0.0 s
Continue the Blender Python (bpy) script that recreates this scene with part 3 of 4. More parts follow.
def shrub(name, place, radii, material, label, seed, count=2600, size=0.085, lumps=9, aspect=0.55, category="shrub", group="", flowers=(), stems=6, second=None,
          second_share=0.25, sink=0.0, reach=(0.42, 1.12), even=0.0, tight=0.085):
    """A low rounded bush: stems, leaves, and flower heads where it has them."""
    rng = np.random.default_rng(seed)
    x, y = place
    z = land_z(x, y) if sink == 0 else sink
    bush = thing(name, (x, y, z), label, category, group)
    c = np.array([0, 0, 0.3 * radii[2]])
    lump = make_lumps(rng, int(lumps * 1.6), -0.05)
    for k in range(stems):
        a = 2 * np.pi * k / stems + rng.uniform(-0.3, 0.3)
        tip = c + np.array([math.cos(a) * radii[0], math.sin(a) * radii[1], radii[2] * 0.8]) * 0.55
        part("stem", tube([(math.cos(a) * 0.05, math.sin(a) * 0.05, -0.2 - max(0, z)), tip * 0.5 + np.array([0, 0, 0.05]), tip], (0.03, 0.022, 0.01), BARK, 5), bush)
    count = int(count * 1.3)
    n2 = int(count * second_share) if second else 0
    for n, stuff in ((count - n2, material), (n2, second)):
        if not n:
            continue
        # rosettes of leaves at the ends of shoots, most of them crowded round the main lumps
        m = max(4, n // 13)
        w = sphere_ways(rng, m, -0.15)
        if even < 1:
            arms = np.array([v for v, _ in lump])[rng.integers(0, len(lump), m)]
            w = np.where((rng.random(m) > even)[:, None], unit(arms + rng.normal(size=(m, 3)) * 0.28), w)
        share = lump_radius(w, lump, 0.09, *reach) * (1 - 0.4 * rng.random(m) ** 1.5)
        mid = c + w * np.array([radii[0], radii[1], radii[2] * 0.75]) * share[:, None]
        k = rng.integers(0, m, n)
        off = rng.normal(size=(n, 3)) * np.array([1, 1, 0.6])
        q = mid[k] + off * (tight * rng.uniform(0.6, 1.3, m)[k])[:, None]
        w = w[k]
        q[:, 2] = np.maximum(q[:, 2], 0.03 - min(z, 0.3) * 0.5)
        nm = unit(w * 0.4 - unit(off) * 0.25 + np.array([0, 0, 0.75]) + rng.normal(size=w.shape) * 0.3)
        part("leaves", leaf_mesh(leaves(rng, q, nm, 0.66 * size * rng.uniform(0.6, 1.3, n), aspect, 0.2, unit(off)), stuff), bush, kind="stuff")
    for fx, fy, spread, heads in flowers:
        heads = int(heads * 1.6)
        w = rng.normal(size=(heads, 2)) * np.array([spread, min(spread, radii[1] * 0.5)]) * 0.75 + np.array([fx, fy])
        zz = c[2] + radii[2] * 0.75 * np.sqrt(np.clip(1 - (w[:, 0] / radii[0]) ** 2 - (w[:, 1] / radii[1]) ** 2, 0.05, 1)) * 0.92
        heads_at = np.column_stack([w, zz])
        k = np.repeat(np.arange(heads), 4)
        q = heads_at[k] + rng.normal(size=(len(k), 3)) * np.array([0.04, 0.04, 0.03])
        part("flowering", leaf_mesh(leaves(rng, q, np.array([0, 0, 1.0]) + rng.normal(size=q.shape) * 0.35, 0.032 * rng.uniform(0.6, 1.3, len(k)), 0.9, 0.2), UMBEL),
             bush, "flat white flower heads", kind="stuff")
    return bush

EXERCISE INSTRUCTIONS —
Write down the full listing again, exactly.

FINISHED ANSWER —
0.0 s
Continue the Blender Python (bpy) script that recreates this scene with part 3 of 4. More parts follow.
def shrub(name, place, radii, material, label, seed, count=2600, size=0.085, lumps=9, aspect=0.55, category="shrub", group="", flowers=(), stems=6, second=None,
          second_share=0.25, sink=0.0, reach=(0.42, 1.12), even=0.0, tight=0.085):
    """A low rounded bush: stems, leaves, and flower heads where it has them."""
    rng = np.random.default_rng(seed)
    x, y = place
    z = land_z(x, y) if sink == 0 else sink
    bush = thing(name, (x, y, z), label, category, group)
    c = np.array([0, 0, 0.3 * radii[2]])
    lump = make_lumps(rng, int(lumps * 1.6), -0.05)
    for k in range(stems):
        a = 2 * np.pi * k / stems + rng.uniform(-0.3, 0.3)
        tip = c + np.array([math.cos(a) * radii[0], math.sin(a) * radii[1], radii[2] * 0.8]) * 0.55
        part("stem", tube([(math.cos(a) * 0.05, math.sin(a) * 0.05, -0.2 - max(0, z)), tip * 0.5 + np.array([0, 0, 0.05]), tip], (0.03, 0.022, 0.01), BARK, 5), bush)
    count = int(count * 1.3)
    n2 = int(count * second_share) if second else 0
    for n, stuff in ((count - n2, material), (n2, second)):
        if not n:
            continue
        # rosettes of leaves at the ends of shoots, most of them crowded round the main lumps
        m = max(4, n // 13)
        w = sphere_ways(rng, m, -0.15)
        if even < 1:
            arms = np.array([v for v, _ in lump])[rng.integers(0, len(lump), m)]
            w = np.where((rng.random(m) > even)[:, None], unit(arms + rng.normal(size=(m, 3)) * 0.28), w)
        share = lump_radius(w, lump, 0.09, *reach) * (1 - 0.4 * rng.random(m) ** 1.5)
        mid = c + w * np.array([radii[0], radii[1], radii[2] * 0.75]) * share[:, None]
        k = rng.integers(0, m, n)
        off = rng.normal(size=(n, 3)) * np.array([1, 1, 0.6])
        q = mid[k] + off * (tight * rng.uniform(0.6, 1.3, m)[k])[:, None]
        w = w[k]
        q[:, 2] = np.maximum(q[:, 2], 0.03 - min(z, 0.3) * 0.5)
        nm = unit(w * 0.4 - unit(off) * 0.25 + np.array([0, 0, 0.75]) + rng.normal(size=w.shape) * 0.3)
        part("leaves", leaf_mesh(leaves(rng, q, nm, 0.66 * size * rng.uniform(0.6, 1.3, n), aspect, 0.2, unit(off)), stuff), bush, kind="stuff")
    for fx, fy, spread, heads in flowers:
        heads = int(heads * 1.6)
        w = rng.normal(size=(heads, 2)) * np.array([spread, min(spread, radii[1] * 0.5)]) * 0.75 + np.array([fx, fy])
        zz = c[2] + radii[2] * 0.75 * np.sqrt(np.clip(1 - (w[:, 0] / radii[0]) ** 2 - (w[:, 1] / radii[1]) ** 2, 0.05, 1)) * 0.92
        heads_at = np.column_stack([w, zz])
        k = np.repeat(np.arange(heads), 4)
        q = heads_at[k] + rng.normal(size=(len(k), 3)) * np.array([0.04, 0.04, 0.03])
        part("flowering", leaf_mesh(leaves(rng, q, np.array([0, 0, 1.0]) + rng.normal(size=q.shape) * 0.35, 0.032 * rng.uniform(0.6, 1.3, len(k)), 0.9, 0.2), UMBEL),
             bush, "flat white flower heads", kind="stuff")
    return bush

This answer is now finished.